## WORKING DATA
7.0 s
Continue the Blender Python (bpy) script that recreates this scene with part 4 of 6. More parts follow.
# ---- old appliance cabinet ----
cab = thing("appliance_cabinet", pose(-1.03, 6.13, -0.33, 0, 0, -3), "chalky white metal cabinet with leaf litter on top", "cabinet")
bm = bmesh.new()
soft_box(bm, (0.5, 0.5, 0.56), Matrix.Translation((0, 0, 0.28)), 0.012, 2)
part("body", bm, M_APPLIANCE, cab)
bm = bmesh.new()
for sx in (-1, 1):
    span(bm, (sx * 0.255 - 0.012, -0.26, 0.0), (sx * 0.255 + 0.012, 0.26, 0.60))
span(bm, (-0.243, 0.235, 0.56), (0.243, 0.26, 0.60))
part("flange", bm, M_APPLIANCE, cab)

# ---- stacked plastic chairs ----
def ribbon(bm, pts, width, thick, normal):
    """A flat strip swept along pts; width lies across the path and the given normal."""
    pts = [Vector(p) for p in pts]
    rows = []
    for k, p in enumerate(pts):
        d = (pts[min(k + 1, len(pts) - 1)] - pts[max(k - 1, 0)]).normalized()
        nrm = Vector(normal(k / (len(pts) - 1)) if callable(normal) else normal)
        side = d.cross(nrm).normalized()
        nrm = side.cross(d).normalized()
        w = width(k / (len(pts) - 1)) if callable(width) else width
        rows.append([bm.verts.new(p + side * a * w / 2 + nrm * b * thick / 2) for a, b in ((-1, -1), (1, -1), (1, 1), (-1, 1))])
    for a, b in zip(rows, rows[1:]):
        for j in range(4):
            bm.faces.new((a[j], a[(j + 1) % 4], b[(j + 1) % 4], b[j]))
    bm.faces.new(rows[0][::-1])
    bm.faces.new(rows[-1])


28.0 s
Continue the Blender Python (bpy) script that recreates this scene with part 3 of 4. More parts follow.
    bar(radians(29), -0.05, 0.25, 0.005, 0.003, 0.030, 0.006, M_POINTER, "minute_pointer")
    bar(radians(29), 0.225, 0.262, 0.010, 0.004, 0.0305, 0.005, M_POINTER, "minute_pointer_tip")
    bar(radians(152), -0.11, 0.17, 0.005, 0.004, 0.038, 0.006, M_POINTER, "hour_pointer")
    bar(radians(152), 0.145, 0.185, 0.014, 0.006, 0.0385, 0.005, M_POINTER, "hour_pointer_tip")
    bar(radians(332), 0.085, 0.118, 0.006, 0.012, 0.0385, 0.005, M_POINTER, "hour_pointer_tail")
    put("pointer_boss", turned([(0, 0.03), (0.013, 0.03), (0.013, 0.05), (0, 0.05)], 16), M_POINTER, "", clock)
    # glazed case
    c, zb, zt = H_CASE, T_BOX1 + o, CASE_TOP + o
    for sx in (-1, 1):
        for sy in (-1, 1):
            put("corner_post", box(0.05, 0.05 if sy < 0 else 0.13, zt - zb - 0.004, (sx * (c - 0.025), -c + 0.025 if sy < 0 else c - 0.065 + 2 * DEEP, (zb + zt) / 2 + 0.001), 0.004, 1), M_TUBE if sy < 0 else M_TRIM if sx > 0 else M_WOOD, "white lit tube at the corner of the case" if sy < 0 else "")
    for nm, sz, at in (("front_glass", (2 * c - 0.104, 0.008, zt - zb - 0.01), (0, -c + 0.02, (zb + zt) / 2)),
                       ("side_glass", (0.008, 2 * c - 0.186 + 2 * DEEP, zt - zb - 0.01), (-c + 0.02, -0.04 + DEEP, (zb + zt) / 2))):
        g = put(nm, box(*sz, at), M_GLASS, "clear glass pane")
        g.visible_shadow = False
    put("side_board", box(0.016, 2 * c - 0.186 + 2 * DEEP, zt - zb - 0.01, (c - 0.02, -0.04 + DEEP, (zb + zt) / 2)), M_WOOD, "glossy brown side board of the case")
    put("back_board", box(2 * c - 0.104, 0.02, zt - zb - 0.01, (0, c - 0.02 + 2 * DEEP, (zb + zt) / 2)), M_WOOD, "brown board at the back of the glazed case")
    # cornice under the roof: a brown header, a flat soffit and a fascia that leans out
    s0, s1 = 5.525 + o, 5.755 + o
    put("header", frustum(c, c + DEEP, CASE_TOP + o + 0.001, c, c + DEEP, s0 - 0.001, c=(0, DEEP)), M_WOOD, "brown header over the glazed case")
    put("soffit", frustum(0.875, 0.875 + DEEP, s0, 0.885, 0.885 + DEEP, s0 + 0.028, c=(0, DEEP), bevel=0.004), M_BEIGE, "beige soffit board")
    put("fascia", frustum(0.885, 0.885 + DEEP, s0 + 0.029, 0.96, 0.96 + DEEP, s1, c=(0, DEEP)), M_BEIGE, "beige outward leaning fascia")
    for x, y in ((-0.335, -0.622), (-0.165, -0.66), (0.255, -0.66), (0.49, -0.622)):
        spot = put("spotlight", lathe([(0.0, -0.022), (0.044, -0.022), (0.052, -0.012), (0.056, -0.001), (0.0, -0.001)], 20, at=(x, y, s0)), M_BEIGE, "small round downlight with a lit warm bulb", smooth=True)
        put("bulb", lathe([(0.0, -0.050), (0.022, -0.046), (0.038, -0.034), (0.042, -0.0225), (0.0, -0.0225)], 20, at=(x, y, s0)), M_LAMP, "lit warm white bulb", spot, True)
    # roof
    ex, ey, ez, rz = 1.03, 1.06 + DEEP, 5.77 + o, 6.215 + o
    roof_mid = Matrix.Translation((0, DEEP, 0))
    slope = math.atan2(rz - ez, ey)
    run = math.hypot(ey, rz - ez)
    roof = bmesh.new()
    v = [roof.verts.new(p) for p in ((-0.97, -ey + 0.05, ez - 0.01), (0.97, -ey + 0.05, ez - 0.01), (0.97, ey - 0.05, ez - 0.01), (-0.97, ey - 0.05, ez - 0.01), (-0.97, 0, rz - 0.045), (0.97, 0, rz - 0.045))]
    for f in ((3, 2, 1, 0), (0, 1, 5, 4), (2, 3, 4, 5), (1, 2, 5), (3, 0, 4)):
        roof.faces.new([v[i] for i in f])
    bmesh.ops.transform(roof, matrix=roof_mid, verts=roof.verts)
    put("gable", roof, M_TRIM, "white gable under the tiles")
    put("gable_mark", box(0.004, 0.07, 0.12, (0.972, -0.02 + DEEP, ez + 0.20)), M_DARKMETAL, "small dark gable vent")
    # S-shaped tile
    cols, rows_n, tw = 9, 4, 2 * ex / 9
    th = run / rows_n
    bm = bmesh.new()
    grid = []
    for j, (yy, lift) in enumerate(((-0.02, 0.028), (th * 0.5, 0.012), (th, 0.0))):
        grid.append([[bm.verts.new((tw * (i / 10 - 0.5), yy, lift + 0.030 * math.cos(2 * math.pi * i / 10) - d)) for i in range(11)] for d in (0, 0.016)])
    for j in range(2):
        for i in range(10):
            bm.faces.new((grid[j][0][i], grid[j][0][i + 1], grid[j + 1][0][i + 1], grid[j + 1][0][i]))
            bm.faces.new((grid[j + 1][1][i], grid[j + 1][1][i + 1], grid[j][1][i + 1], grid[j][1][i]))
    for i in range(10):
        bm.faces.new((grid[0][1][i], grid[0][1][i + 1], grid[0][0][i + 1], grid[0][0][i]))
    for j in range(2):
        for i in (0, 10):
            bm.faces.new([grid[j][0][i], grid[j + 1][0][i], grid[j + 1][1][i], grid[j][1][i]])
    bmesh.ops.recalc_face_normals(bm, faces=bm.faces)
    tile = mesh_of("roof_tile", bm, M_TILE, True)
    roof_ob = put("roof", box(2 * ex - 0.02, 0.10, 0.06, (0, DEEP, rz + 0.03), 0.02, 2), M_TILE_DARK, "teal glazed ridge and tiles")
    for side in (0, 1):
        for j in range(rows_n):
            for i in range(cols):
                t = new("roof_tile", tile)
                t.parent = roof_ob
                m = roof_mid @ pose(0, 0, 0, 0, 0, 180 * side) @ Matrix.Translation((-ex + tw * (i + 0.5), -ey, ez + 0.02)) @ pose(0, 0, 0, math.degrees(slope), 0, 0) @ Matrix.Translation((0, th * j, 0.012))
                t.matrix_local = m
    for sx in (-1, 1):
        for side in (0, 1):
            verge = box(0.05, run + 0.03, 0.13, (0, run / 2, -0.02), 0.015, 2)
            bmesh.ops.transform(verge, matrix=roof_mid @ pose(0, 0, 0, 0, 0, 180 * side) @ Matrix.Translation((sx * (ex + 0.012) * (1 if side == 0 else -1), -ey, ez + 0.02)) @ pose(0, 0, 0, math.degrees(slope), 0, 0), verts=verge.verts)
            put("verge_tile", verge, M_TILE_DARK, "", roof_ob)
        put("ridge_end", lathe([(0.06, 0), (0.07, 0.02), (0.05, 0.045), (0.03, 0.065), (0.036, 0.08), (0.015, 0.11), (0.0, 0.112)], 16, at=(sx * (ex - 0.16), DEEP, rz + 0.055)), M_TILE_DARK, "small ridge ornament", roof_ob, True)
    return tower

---

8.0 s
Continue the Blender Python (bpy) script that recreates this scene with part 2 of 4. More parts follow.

## THE REQUEST
Identify each line containing the string "Blender" and copy it out.

## SOLUTION BELOW
Continue the Blender Python (bpy) script that recreates this scene with part 4 of 6. More parts follow.
Continue the Blender Python (bpy) script that recreates this scene with part 3 of 4. More parts follow.
Continue the Blender Python (bpy) script that recreates this scene with part 2 of 4. More parts follow.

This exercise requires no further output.